Microsoft Word is trying to make me a better writer. It consistently suggests “must” in the place of “have to,” “can” in the place of “is able to,” and “whether” instead of “whether or not.” Sometimes I agree with the suggestions; sometimes I like the rhythm of my longer phrases better than Word’s terse Heminwayesque style. The other day it helped me to spell “dysfunctional” correctly; it seemed to me that the word ought to begin with “dis-,“ and the correct spelling seems… well, it just does not seem to work.

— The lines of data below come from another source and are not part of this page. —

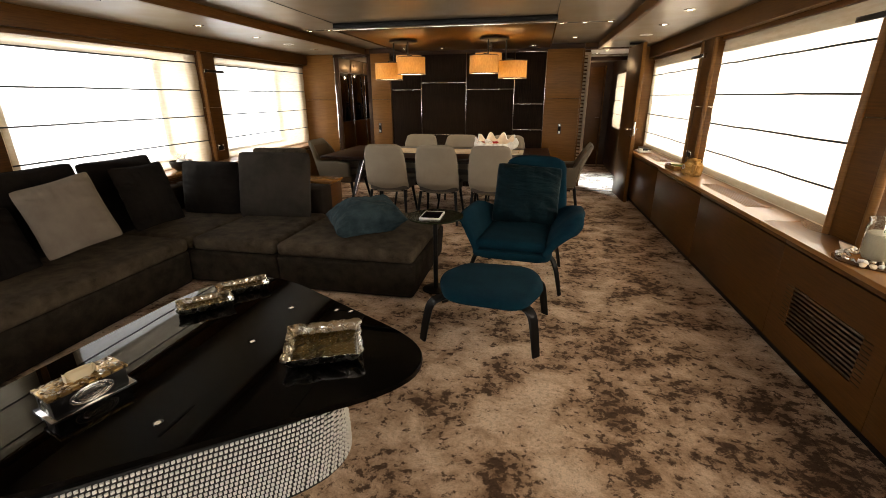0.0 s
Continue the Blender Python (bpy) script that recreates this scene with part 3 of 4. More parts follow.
def runner_top(u, v):
    return (-1.855 + 1.72 * u + 0.006 * noise.noise(Vector((v * 9, u, 3.3))), 5.372 + 0.49 * v + 0.006 * noise.noise(Vector((u * 24, 7.1, v))),
            0.7495 + 0.0035 * max(0.0, noise.noise(Vector((u * 13, v * 5, 1.2)))) * math.sin(math.pi * v))


runner = bmesh.new()
nx, ny = 60, 18
top = [[runner.verts.new(runner_top(i / nx, j / ny)) for j in range(ny + 1)] for i in range(nx + 1)]
for i in range(nx):
    for j in range(ny):
        runner.faces.new((top[i][j], top[i + 1][j], top[i + 1][j + 1], top[i][j + 1]))
rim = [top[i][0] for i in range(nx)] + [top[nx][j] for j in range(ny)] + [top[i][ny] for i in range(nx, 0, -1)] + [top[0][j] for j in range(ny, 0, -1)]
foot = [runner.verts.new((v.co.x, v.co.y, 0.7453)) for v in rim]
for k in range(len(rim)):
    runner.faces.new((rim[k], foot[k], foot[(k + 1) % len(rim)], rim[(k + 1) % len(rim)]))
cloth_runner = solid("table_runner", runner, LINEN, "sand-coloured linen table runner with a drawn-thread border", "table runner")
border = bmesh.new()
for a, b, c, d in ((-1.80, 5.425, -0.19, 5.431), (-1.80, 5.803, -0.19, 5.809), (-1.80, 5.431, -1.794, 5.803), (-0.196, 5.431, -0.19, 5.803)):
    n = int(max(c - a, d - b) / 0.012)
    for k in range(n):
        f, g = k / n, (k + 0.6) / n
        if c - a > d - b:
            box((a + (c - a) * f, b, 0.7528), (a + (c - a) * g, d, 0.7538), bm=border)
        else:
            box((a, b + (d - b) * f, 0.7528), (c, b + (d - b) * g, 0.7538), bm=border)
tagged(part("stitching", border, TAN, cloth_runner, "drawn-thread stitching"), kind="stuff")


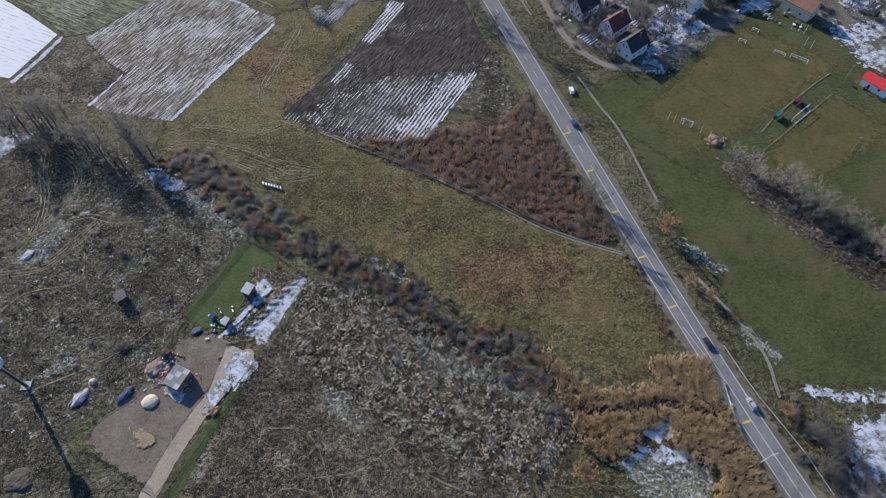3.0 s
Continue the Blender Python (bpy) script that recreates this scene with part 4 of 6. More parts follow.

Science fiction has for years conveyed warnings about allowing the machines to take over the world. Captain Kirk and Doctor Who regularly encountered societies where humans had become the slaves and computers were doing all the thinking. Kirk had a particular knack for talking a computer to death. Artificial intelligence may compete successfully with human intelligence in some areas—chess, for example—but it remains far less creative and flexible than the human mind.
People and their machines will always have a partnership in the world. In theory, machines could replace and exterminate humanity. In reality, it will never happen. They continue to be our tools, and we continue to have the last word. J.